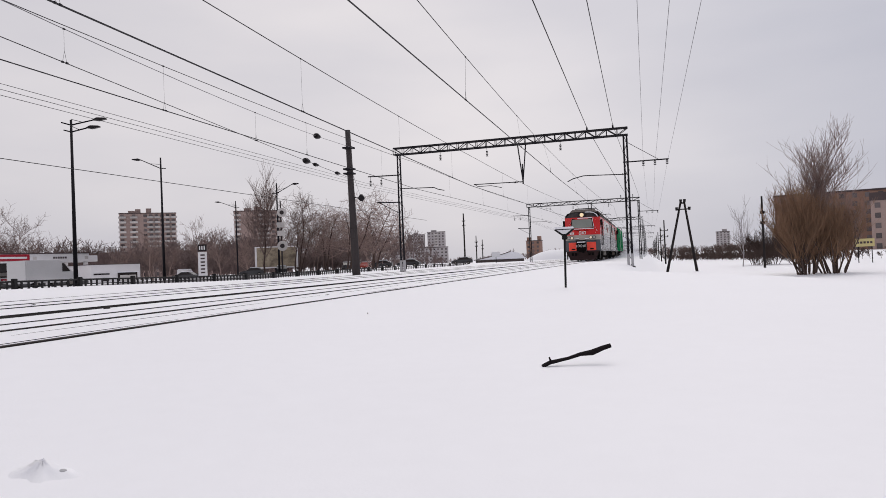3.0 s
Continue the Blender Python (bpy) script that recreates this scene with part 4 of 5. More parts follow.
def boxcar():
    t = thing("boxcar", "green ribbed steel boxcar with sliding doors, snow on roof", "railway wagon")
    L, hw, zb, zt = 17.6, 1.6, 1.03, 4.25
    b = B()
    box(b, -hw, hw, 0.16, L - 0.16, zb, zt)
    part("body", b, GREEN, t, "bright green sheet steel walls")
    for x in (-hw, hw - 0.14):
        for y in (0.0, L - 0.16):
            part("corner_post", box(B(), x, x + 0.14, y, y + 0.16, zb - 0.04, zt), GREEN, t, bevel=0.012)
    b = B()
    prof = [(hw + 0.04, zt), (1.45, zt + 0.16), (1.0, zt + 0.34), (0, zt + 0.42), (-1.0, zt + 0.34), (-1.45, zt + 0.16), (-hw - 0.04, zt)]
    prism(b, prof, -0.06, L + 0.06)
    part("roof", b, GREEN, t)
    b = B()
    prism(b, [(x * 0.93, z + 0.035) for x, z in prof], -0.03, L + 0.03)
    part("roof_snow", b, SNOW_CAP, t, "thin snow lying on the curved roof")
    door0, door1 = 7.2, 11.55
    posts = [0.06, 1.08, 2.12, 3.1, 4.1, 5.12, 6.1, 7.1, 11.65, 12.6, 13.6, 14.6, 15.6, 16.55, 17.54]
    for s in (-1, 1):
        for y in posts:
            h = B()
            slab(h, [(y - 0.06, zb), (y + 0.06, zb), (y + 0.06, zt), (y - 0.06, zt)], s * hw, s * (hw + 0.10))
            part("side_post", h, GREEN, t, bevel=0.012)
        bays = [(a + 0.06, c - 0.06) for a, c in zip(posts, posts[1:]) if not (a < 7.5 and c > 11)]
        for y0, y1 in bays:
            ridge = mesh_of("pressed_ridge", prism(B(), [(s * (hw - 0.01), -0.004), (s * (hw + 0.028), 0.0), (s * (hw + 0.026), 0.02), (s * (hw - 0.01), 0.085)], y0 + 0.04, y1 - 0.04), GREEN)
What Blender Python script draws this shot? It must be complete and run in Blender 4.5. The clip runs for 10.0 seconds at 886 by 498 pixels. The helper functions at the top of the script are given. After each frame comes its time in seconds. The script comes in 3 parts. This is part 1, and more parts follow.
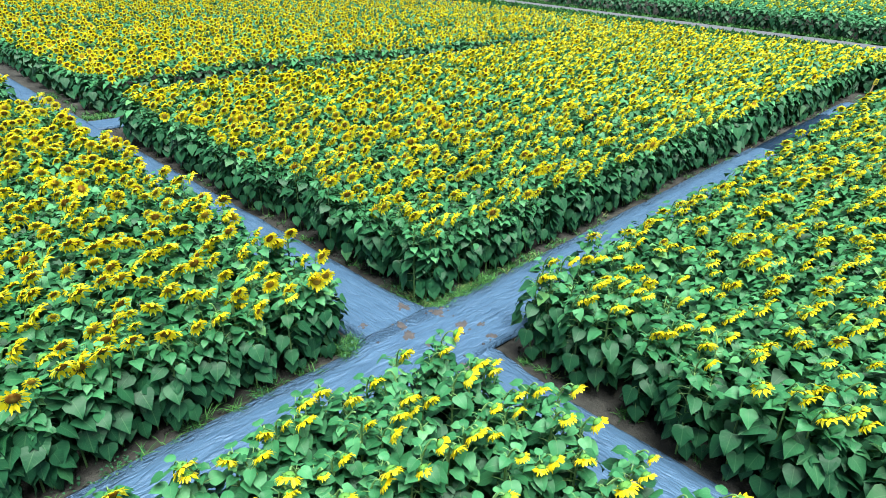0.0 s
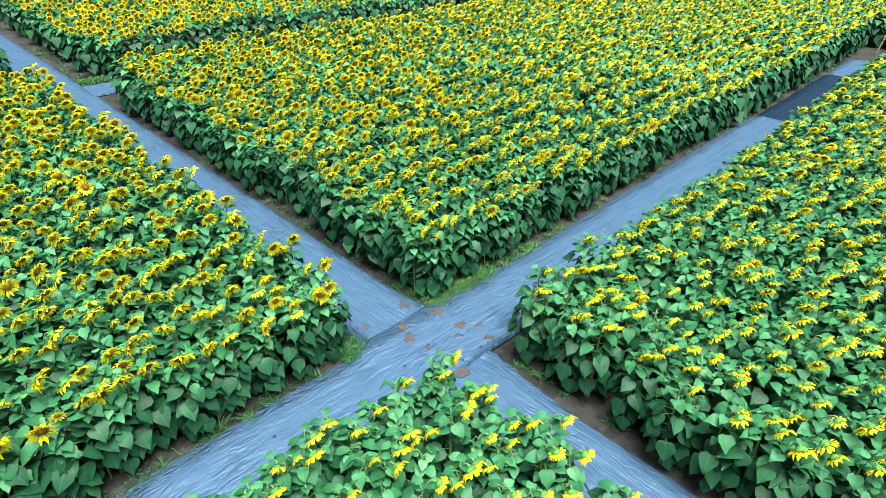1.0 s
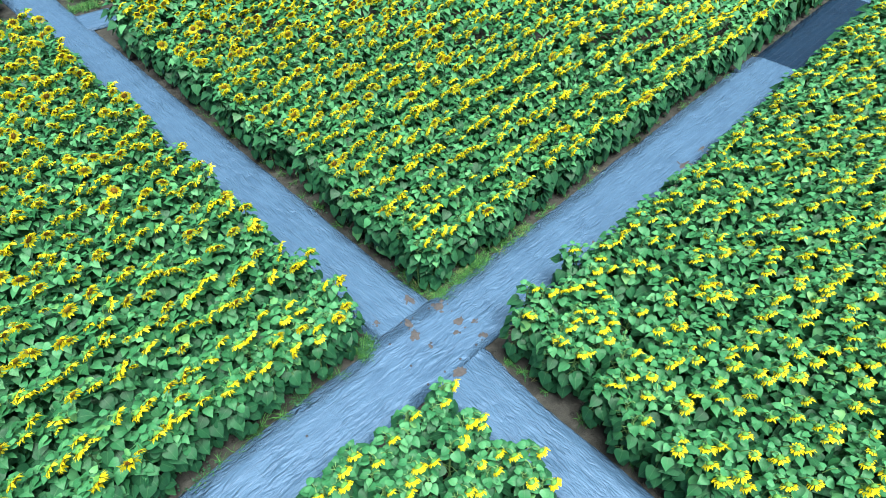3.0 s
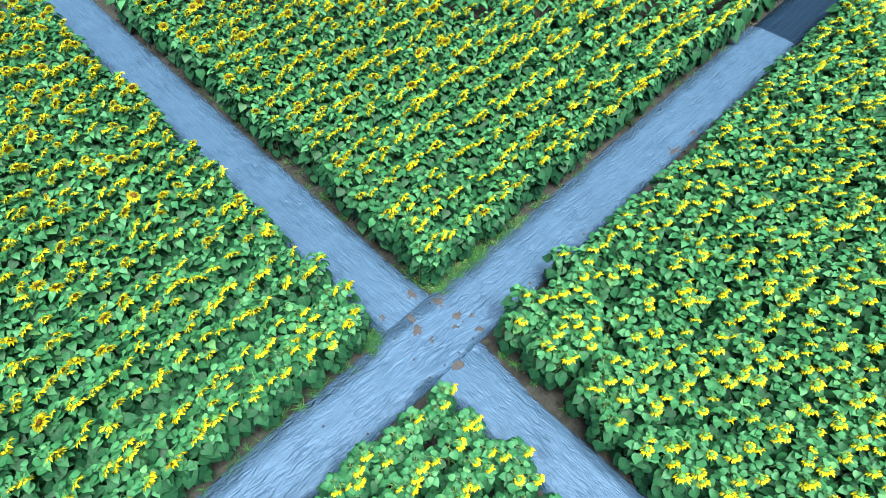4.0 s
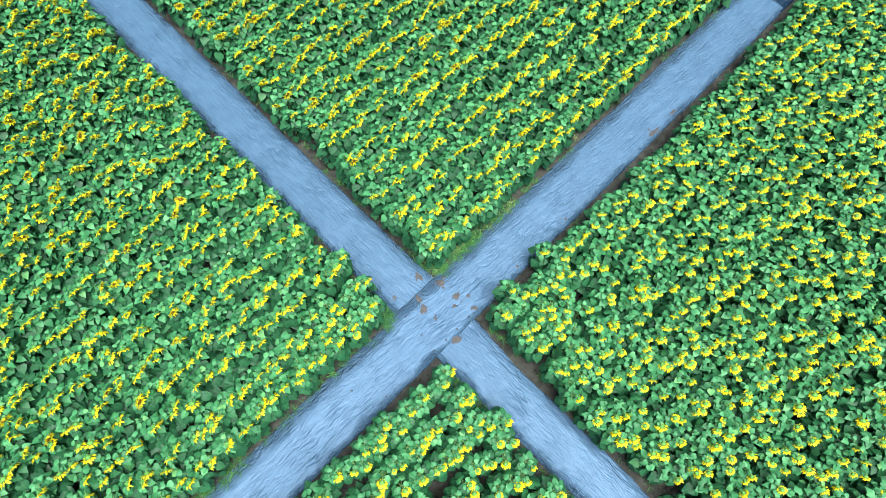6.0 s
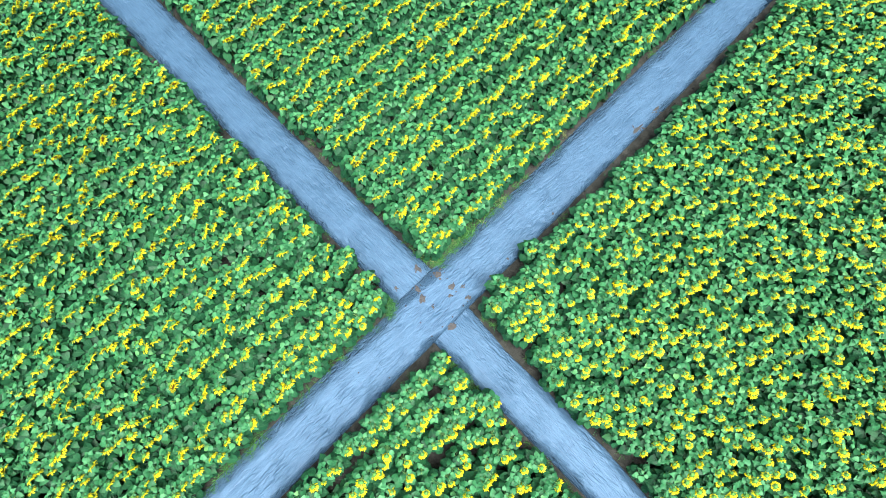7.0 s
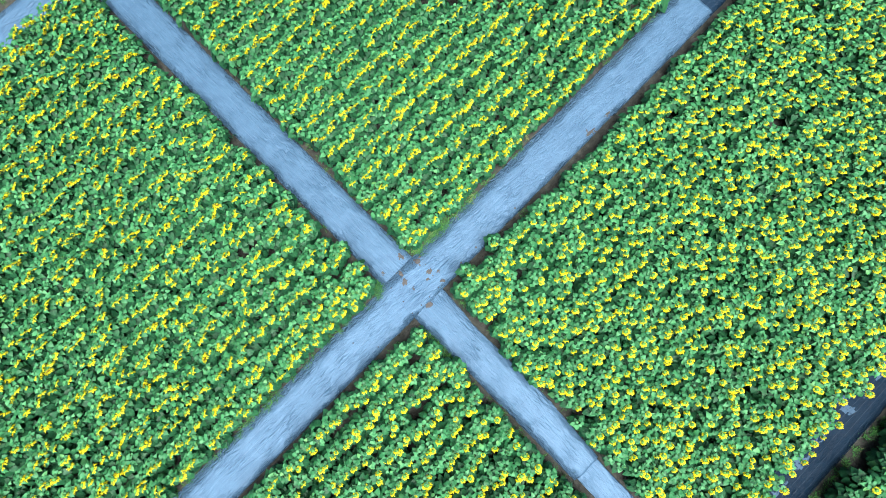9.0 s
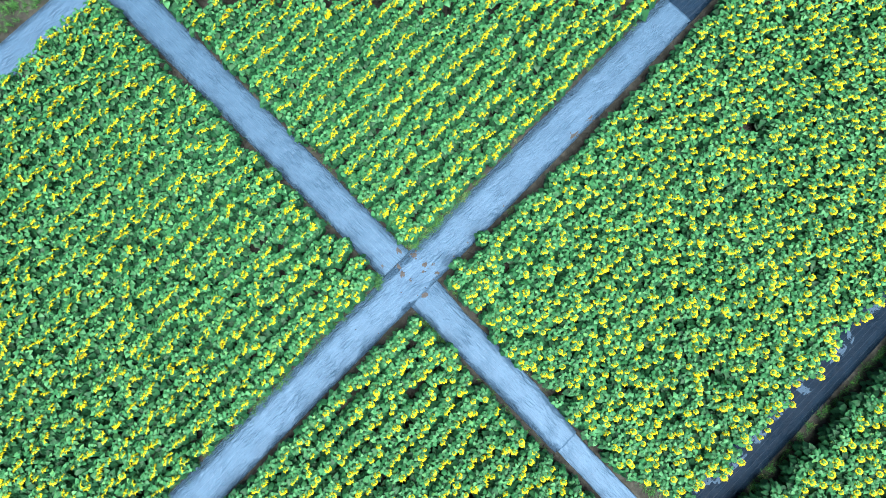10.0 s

* * * * * * * * *

Extract the full listing exactly, with the pictures left out.

Correct answer
3.0 s
Continue the Blender Python (bpy) script that recreates this scene with part 4 of 5. More parts follow.
def boxcar():
    t = thing("boxcar", "green ribbed steel boxcar with sliding doors, snow on roof", "railway wagon")
    L, hw, zb, zt = 17.6, 1.6, 1.03, 4.25
    b = B()
    box(b, -hw, hw, 0.16, L - 0.16, zb, zt)
    part("body", b, GREEN, t, "bright green sheet steel walls")
    for x in (-hw, hw - 0.14):
        for y in (0.0, L - 0.16):
            part("corner_post", box(B(), x, x + 0.14, y, y + 0.16, zb - 0.04, zt), GREEN, t, bevel=0.012)
    b = B()
    prof = [(hw + 0.04, zt), (1.45, zt + 0.16), (1.0, zt + 0.34), (0, zt + 0.42), (-1.0, zt + 0.34), (-1.45, zt + 0.16), (-hw - 0.04, zt)]
    prism(b, prof, -0.06, L + 0.06)
    part("roof", b, GREEN, t)
    b = B()
    prism(b, [(x * 0.93, z + 0.035) for x, z in prof], -0.03, L + 0.03)
    part("roof_snow", b, SNOW_CAP, t, "thin snow lying on the curved roof")
    door0, door1 = 7.2, 11.55
    posts = [0.06, 1.08, 2.12, 3.1, 4.1, 5.12, 6.1, 7.1, 11.65, 12.6, 13.6, 14.6, 15.6, 16.55, 17.54]
    for s in (-1, 1):
        for y in posts:
            h = B()
            slab(h, [(y - 0.06, zb), (y + 0.06, zb), (y + 0.06, zt), (y - 0.06, zt)], s * hw, s * (hw + 0.10))
            part("side_post", h, GREEN, t, bevel=0.012)
        bays = [(a + 0.06, c - 0.06) for a, c in zip(posts, posts[1:]) if not (a < 7.5 and c > 11)]
        for y0, y1 in bays:
            ridge = mesh_of("pressed_ridge", prism(B(), [(s * (hw - 0.01), -0.004), (s * (hw + 0.028), 0.0), (s * (hw + 0.026), 0.02), (s * (hw - 0.01), 0.085)], y0 + 0.04, y1 - 0.04), GREEN)
What Blender Python script draws this shot? It must be complete and run in Blender 4.5. The clip runs for 10.0 seconds at 886 by 498 pixels. The helper functions at the top of the script are given. After each frame comes its time in seconds. The script comes in 3 parts. This is part 1, and more parts follow.
0.0 s
1.0 s
3.0 s
4.0 s
6.0 s
7.0 s
9.0 s
10.0 s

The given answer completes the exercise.